Update and New Photos, November 10, 2016

Most all of the fieldwork has been wrapped up on site at 810 Royal as of this point, though it is possible that we will return to the site if timing should allow for us to access the areas beneath the existing slabs. Even without that access, we’ve recovered a tremendous amount of data. Now, we’re engaged in the most time-consuming (and not-so-glamorous) part of an archaeological dig: processing everything that was recovered, and writing up the results of excavations. There are still many bags of artifacts to be washed and sorted. Volunteers are welcome in our lab, and students (including ones from other universities) are invited to develop collaborative research projects with us. In particular, we are seeking students who intend to specialize in zooarchaeology, archaeobotanical analysis, and Colonial era Native American pottery. Email Dr. Gray (drgray1@uno.edu) if you’re interested. Please note that if you have expressed interest in volunteering in the past, don’t hesitate to contact us again. Our open lab days change each semester, so there may be new opportunities available.
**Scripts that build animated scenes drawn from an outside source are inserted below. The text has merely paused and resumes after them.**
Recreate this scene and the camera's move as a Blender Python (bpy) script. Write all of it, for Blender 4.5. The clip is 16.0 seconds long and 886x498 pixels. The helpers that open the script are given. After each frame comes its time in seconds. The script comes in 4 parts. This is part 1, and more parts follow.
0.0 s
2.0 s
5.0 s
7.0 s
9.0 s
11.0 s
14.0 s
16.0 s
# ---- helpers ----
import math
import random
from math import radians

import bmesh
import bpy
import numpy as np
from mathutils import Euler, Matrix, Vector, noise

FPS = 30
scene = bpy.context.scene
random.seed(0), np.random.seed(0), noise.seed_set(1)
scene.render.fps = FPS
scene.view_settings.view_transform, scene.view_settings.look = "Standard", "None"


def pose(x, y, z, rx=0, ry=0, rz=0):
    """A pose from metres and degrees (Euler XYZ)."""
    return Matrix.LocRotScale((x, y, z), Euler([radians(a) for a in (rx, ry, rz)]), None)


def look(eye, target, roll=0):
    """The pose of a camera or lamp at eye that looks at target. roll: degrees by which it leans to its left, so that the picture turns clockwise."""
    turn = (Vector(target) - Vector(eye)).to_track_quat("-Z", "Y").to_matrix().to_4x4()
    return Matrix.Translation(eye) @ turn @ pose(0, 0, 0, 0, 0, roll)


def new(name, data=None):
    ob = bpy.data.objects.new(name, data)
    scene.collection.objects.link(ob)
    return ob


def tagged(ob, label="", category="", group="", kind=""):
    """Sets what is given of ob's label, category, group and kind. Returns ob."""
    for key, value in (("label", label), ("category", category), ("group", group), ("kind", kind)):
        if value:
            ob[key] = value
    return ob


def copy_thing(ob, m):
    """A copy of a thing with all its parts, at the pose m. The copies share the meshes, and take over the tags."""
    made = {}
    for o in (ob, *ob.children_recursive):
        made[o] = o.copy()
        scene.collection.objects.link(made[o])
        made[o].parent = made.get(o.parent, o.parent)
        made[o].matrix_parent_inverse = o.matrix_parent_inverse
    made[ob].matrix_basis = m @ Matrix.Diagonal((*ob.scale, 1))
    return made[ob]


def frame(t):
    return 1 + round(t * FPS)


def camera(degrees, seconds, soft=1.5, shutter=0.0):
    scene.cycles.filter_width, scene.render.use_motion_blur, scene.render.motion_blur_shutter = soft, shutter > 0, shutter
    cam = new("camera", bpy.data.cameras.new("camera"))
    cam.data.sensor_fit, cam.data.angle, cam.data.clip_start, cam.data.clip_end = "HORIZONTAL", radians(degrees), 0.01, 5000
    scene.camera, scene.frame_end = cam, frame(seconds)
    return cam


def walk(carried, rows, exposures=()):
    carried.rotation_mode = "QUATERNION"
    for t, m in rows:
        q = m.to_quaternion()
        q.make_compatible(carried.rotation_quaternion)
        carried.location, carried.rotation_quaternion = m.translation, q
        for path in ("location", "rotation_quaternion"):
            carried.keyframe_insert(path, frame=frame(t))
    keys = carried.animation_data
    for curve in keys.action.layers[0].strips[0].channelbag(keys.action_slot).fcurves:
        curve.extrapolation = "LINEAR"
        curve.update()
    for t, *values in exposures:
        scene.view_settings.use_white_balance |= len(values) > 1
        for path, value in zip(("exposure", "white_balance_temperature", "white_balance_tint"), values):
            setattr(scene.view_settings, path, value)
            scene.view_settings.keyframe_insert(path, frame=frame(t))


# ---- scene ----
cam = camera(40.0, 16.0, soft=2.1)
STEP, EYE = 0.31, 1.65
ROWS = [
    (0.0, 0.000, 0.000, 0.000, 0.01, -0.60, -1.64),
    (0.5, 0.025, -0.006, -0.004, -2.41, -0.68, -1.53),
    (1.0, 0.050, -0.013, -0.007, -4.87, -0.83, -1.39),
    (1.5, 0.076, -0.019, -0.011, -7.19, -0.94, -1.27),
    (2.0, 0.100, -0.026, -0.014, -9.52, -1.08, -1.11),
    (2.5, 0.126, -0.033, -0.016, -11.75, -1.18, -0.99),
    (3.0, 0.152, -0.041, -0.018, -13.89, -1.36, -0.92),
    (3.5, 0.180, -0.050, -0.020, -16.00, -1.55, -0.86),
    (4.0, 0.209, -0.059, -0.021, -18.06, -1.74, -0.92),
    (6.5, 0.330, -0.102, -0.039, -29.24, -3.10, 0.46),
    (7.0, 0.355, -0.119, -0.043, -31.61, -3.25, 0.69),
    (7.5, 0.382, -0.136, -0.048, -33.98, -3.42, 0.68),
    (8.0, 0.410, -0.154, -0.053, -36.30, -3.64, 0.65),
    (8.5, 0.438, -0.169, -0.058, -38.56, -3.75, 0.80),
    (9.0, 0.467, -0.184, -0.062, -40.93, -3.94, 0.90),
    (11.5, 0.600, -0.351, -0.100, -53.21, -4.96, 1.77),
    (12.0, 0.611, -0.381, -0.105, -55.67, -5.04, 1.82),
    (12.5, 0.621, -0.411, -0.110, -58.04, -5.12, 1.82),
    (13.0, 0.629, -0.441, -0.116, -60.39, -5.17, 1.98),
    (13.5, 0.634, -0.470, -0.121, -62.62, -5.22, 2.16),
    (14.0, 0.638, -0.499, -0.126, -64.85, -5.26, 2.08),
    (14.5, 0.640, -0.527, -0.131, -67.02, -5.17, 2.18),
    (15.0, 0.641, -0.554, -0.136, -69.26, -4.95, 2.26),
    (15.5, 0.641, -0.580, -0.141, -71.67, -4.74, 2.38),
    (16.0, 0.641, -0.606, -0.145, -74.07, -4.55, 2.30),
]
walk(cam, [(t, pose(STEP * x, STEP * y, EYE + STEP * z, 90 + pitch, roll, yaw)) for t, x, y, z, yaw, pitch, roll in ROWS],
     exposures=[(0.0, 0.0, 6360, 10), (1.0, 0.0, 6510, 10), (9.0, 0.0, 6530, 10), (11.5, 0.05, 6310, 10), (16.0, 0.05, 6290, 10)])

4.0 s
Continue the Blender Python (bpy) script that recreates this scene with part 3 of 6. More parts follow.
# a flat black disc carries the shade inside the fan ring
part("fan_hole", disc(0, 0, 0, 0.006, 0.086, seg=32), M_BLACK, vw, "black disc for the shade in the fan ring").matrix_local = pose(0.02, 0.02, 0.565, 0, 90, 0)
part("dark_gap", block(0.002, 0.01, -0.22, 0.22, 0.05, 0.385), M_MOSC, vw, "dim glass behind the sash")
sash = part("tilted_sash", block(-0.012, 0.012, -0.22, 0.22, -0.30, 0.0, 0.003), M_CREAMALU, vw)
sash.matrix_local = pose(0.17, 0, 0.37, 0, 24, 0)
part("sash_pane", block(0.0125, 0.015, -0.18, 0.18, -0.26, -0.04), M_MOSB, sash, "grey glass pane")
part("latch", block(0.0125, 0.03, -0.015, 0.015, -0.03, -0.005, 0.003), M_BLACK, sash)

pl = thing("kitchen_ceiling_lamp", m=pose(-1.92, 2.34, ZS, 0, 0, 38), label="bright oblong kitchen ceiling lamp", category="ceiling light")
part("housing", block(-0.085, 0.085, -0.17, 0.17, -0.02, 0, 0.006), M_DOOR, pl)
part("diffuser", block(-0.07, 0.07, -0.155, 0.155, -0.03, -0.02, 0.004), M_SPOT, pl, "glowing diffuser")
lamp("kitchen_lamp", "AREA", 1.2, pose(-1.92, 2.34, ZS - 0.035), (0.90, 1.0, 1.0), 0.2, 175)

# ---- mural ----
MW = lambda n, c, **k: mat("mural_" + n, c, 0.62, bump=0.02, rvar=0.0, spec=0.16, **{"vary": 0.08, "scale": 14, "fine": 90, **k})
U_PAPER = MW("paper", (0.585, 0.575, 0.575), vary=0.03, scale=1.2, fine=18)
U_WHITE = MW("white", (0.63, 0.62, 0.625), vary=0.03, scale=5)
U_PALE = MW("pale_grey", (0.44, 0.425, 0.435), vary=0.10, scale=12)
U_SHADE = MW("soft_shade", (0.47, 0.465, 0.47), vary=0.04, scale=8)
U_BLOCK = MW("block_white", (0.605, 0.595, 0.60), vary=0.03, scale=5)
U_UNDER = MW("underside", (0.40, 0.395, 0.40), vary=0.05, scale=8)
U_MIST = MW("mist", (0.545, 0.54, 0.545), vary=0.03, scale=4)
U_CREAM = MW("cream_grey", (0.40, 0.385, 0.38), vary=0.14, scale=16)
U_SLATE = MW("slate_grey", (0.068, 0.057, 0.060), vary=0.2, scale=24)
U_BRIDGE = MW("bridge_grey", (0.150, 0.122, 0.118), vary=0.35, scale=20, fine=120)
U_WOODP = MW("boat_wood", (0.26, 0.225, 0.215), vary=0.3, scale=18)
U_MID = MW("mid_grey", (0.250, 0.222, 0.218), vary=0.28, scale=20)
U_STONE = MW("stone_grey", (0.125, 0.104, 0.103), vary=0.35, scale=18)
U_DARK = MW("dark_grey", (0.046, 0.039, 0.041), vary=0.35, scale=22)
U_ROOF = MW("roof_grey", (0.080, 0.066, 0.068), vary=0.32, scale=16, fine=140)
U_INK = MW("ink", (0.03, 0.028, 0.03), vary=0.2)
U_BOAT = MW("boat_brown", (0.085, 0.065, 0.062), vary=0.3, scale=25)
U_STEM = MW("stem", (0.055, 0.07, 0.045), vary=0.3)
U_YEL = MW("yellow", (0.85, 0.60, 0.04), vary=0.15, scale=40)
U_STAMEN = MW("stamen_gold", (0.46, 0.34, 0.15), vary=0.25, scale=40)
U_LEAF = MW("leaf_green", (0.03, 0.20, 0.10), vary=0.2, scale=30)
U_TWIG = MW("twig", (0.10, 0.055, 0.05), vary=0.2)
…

This past summer’s research resulted in the identification of what appears to be another French Colonial-era structure towards the back of the lot, beneath another dense deposit of material dating from the 1790s. Expanding our sample of the earlier Colonial era material was a point of emphasis for the final phase of field work, though it will still take some time to make sense of this rich and complex site.

More pottery from the ca. 1790s deposit in the rear of the lot. In the foreground are pieces of relatively rare Liverpool creamware printed with a sailing ship and fragments of overglaze painted creamware.

Shelves of artifacts recovered from 810 Royal Street.

Early to mid-18th century artifacts recovered from 810 Royal.

Lead seal from Montauban, a French town that specialized in the production of wools for the Native American trade in the 18th century.